** Start **

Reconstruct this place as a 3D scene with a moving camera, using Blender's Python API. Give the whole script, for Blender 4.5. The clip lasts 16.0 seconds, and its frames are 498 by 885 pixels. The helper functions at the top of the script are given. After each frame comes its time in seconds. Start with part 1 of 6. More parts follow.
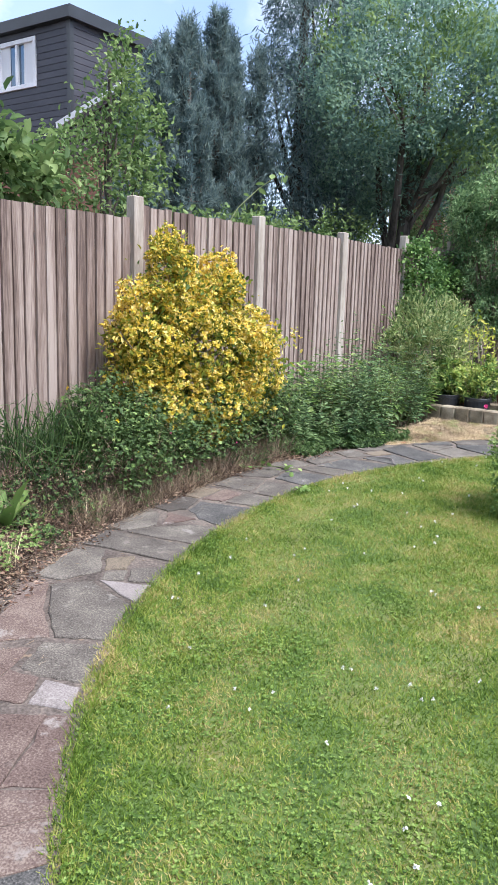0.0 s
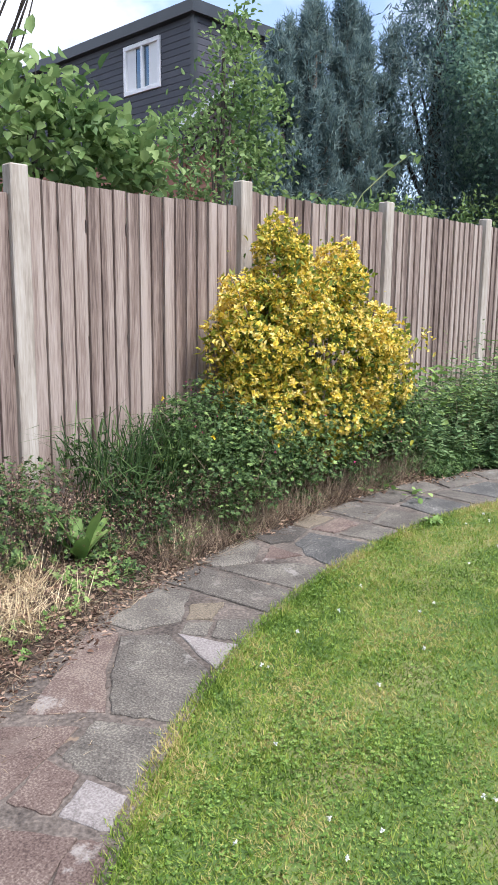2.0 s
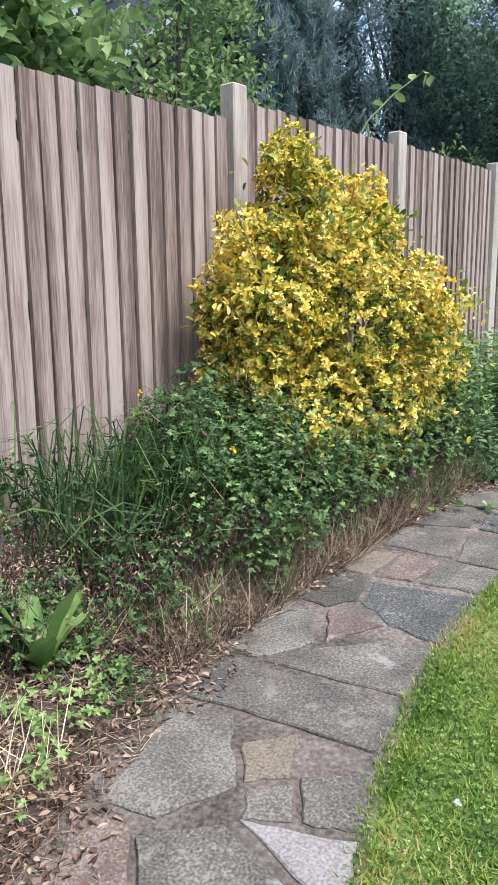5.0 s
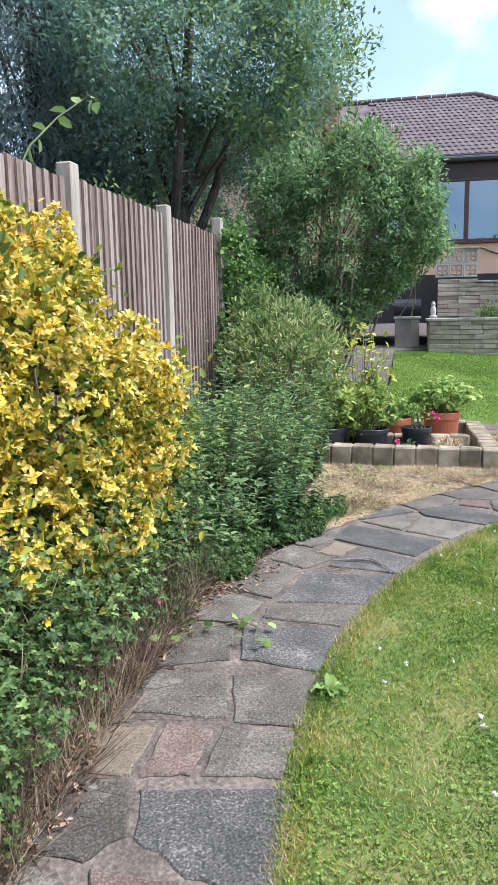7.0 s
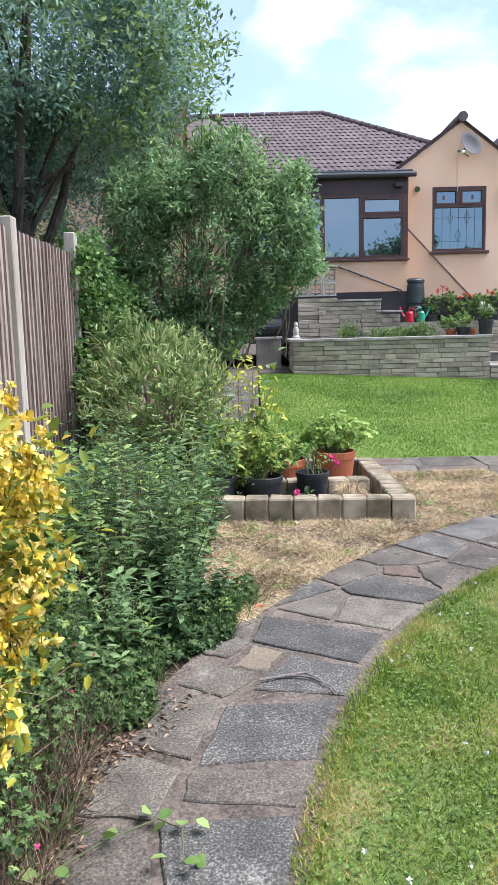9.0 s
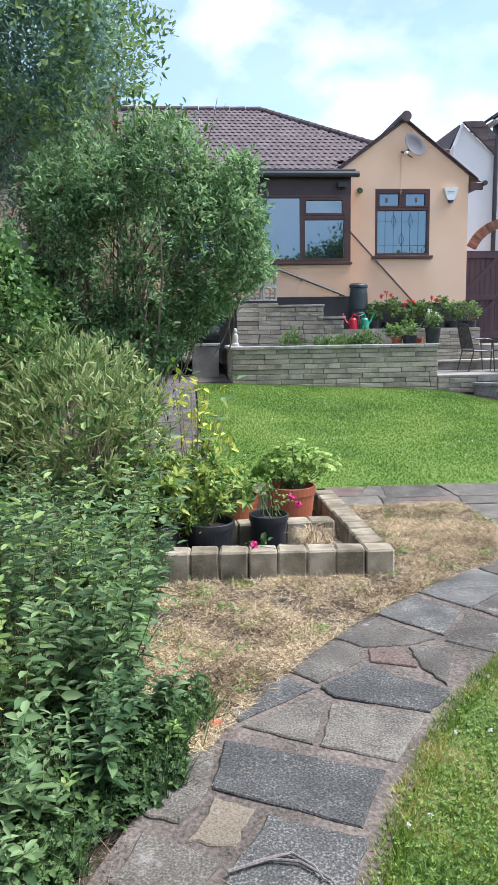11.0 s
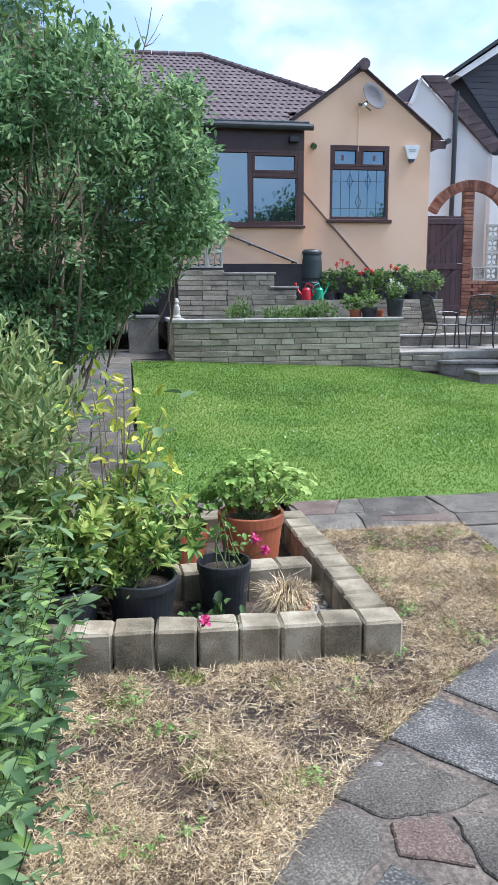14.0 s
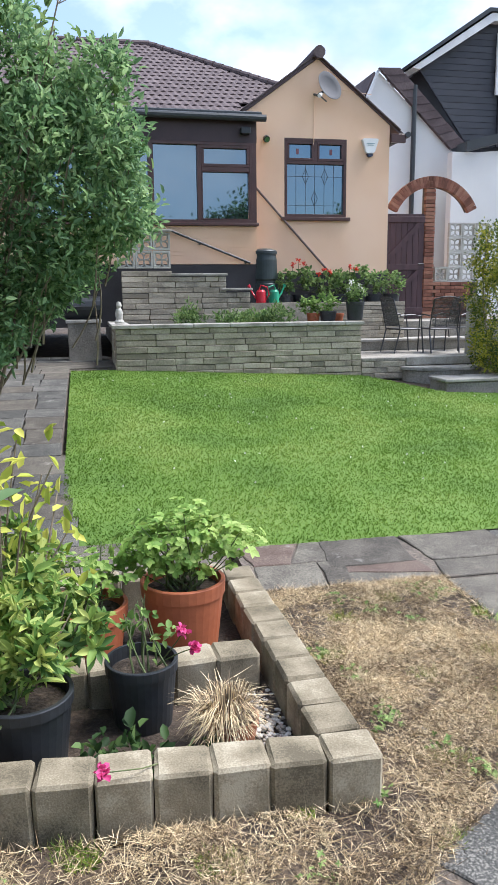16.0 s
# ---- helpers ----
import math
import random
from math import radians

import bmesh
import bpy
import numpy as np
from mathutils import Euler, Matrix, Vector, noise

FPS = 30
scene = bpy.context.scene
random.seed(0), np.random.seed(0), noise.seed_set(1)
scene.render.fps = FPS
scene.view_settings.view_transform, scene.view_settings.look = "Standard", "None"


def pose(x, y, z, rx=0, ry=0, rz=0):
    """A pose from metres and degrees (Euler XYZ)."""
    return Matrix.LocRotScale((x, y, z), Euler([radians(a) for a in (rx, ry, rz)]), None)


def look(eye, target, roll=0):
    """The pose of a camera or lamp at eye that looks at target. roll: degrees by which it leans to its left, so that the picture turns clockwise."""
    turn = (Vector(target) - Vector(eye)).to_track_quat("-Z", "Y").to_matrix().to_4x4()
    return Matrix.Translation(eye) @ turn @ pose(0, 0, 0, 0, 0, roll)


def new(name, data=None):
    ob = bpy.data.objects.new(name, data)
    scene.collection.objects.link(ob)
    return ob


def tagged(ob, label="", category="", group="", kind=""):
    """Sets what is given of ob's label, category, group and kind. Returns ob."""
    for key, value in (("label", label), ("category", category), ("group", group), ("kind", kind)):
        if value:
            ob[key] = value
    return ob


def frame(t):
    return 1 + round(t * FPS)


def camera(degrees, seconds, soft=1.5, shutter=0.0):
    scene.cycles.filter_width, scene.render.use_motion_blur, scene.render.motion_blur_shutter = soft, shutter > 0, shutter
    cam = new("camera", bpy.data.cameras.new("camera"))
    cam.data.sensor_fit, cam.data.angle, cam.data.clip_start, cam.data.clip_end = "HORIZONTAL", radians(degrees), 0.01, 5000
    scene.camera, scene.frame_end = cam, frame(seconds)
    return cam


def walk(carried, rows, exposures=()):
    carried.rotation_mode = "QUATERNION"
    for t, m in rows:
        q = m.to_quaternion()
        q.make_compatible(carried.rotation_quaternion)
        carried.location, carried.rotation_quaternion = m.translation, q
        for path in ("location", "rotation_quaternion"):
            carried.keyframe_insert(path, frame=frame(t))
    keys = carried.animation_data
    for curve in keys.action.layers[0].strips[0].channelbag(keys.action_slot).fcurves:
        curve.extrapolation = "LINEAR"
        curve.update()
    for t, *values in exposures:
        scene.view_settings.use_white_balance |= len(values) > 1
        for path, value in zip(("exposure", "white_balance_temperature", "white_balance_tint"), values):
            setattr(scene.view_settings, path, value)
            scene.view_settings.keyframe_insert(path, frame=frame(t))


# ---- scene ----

** End **

Exercise prompt:
Go through the listing above and quote it exactly, apart from its images.

Written answer:
Reconstruct this place as a 3D scene with a moving camera, using Blender's Python API. Give the whole script, for Blender 4.5. The clip lasts 16.0 seconds, and its frames are 498 by 885 pixels. The helper functions at the top of the script are given. After each frame comes its time in seconds. Start with part 1 of 6. More parts follow.
0.0 s
2.0 s
5.0 s
7.0 s
9.0 s
11.0 s
14.0 s
16.0 s
# ---- helpers ----
import math
import random
from math import radians

import bmesh
import bpy
import numpy as np
from mathutils import Euler, Matrix, Vector, noise

FPS = 30
scene = bpy.context.scene
random.seed(0), np.random.seed(0), noise.seed_set(1)
scene.render.fps = FPS
scene.view_settings.view_transform, scene.view_settings.look = "Standard", "None"


def pose(x, y, z, rx=0, ry=0, rz=0):
    """A pose from metres and degrees (Euler XYZ)."""
    return Matrix.LocRotScale((x, y, z), Euler([radians(a) for a in (rx, ry, rz)]), None)


def look(eye, target, roll=0):
    """The pose of a camera or lamp at eye that looks at target. roll: degrees by which it leans to its left, so that the picture turns clockwise."""
    turn = (Vector(target) - Vector(eye)).to_track_quat("-Z", "Y").to_matrix().to_4x4()
    return Matrix.Translation(eye) @ turn @ pose(0, 0, 0, 0, 0, roll)


def new(name, data=None):
    ob = bpy.data.objects.new(name, data)
    scene.collection.objects.link(ob)
    return ob


def tagged(ob, label="", category="", group="", kind=""):
    """Sets what is given of ob's label, category, group and kind. Returns ob."""
    for key, value in (("label", label), ("category", category), ("group", group), ("kind", kind)):
        if value:
            ob[key] = value
    return ob


def frame(t):
    return 1 + round(t * FPS)


def camera(degrees, seconds, soft=1.5, shutter=0.0):
    scene.cycles.filter_width, scene.render.use_motion_blur, scene.render.motion_blur_shutter = soft, shutter > 0, shutter
    cam = new("camera", bpy.data.cameras.new("camera"))
    cam.data.sensor_fit, cam.data.angle, cam.data.clip_start, cam.data.clip_end = "HORIZONTAL", radians(degrees), 0.01, 5000
    scene.camera, scene.frame_end = cam, frame(seconds)
    return cam


def walk(carried, rows, exposures=()):
    carried.rotation_mode = "QUATERNION"
    for t, m in rows:
        q = m.to_quaternion()
        q.make_compatible(carried.rotation_quaternion)
        carried.location, carried.rotation_quaternion = m.translation, q
        for path in ("location", "rotation_quaternion"):
            carried.keyframe_insert(path, frame=frame(t))
    keys = carried.animation_data
    for curve in keys.action.layers[0].strips[0].channelbag(keys.action_slot).fcurves:
        curve.extrapolation = "LINEAR"
        curve.update()
    for t, *values in exposures:
        scene.view_settings.use_white_balance |= len(values) > 1
        for path, value in zip(("exposure", "white_balance_temperature", "white_balance_tint"), values):
            setattr(scene.view_settings, path, value)
            scene.view_settings.keyframe_insert(path, frame=frame(t))


# ---- scene ----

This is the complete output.